> _Supplied information_:
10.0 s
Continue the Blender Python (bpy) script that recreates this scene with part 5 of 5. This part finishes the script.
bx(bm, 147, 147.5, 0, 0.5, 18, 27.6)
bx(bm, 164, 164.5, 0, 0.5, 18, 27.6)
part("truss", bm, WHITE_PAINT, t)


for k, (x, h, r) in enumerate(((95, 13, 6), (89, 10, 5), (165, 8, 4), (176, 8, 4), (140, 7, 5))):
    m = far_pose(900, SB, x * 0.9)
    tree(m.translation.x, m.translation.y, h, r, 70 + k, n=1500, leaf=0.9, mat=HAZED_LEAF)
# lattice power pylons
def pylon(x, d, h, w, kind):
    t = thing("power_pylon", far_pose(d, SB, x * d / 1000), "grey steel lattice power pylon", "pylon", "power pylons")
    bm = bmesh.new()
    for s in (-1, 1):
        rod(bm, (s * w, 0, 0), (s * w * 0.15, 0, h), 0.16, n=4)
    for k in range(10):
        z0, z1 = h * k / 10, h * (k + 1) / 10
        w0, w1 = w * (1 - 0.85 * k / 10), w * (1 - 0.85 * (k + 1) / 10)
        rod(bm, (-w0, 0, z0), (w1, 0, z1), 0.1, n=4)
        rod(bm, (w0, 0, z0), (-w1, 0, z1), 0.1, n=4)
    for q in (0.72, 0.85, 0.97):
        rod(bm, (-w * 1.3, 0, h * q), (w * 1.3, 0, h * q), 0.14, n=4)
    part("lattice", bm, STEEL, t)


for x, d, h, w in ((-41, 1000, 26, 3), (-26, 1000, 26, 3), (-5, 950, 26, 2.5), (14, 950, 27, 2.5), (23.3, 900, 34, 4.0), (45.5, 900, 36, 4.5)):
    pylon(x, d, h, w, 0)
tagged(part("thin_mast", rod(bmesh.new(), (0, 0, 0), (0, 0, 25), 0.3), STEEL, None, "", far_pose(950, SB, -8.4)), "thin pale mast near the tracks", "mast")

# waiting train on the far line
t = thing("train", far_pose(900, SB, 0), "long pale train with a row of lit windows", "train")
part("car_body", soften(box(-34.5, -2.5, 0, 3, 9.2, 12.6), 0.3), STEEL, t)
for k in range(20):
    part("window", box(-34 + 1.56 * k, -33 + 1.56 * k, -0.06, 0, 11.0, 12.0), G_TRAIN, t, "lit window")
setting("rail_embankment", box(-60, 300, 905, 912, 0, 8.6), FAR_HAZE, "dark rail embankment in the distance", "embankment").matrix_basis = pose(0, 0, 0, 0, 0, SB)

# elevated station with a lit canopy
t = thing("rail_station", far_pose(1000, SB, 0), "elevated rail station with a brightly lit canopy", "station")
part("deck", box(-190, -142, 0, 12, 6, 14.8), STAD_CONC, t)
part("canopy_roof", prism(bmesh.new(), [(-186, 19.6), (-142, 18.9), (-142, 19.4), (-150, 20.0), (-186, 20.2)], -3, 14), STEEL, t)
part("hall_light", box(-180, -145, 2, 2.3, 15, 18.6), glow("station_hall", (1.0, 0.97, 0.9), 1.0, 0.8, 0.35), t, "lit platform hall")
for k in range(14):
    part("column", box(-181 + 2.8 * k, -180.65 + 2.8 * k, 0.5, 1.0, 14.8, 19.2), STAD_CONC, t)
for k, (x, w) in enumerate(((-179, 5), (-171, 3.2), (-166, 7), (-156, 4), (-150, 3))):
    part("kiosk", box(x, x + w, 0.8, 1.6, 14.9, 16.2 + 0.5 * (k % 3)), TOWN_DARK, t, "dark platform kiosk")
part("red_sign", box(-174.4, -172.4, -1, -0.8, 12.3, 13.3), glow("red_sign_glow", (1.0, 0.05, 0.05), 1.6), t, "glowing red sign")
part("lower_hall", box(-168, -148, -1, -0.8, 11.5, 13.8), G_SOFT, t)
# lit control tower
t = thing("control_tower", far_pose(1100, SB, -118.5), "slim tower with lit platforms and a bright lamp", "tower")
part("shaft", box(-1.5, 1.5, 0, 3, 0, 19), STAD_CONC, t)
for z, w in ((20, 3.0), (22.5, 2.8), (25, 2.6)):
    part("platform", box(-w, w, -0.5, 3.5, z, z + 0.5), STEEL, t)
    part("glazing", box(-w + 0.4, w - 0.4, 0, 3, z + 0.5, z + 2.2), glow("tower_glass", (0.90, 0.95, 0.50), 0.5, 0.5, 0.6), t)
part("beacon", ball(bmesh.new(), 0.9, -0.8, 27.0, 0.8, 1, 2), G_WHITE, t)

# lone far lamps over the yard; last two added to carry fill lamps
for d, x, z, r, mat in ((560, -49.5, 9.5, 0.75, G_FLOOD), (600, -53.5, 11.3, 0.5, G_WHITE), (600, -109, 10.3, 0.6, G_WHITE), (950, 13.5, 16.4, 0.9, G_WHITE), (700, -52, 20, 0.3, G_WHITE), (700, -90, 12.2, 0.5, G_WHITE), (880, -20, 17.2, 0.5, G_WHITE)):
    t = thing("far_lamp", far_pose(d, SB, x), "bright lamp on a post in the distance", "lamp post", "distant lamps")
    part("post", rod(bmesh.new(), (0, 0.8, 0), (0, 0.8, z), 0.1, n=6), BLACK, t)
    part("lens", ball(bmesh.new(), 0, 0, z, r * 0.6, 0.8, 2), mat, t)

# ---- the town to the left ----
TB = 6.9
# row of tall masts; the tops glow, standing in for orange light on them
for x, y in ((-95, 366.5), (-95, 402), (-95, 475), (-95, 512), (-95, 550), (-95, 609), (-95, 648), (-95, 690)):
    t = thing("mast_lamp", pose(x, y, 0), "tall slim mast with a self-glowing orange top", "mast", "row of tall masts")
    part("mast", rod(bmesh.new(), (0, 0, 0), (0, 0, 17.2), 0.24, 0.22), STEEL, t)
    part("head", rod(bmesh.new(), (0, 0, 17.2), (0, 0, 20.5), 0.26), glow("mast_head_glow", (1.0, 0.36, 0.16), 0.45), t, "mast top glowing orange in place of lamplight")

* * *

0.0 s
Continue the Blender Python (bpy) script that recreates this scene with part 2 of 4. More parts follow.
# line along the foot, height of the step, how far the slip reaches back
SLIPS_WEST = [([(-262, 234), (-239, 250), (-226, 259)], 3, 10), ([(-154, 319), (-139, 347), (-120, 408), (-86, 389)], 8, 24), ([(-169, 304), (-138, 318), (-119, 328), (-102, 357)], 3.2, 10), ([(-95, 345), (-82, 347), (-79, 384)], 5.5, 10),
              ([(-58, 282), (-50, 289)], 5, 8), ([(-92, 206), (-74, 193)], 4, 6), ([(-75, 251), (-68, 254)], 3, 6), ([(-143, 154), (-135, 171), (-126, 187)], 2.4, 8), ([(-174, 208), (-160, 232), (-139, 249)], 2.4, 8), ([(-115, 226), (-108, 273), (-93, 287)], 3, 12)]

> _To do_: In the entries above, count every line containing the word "Python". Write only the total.

> _Correct output_: 2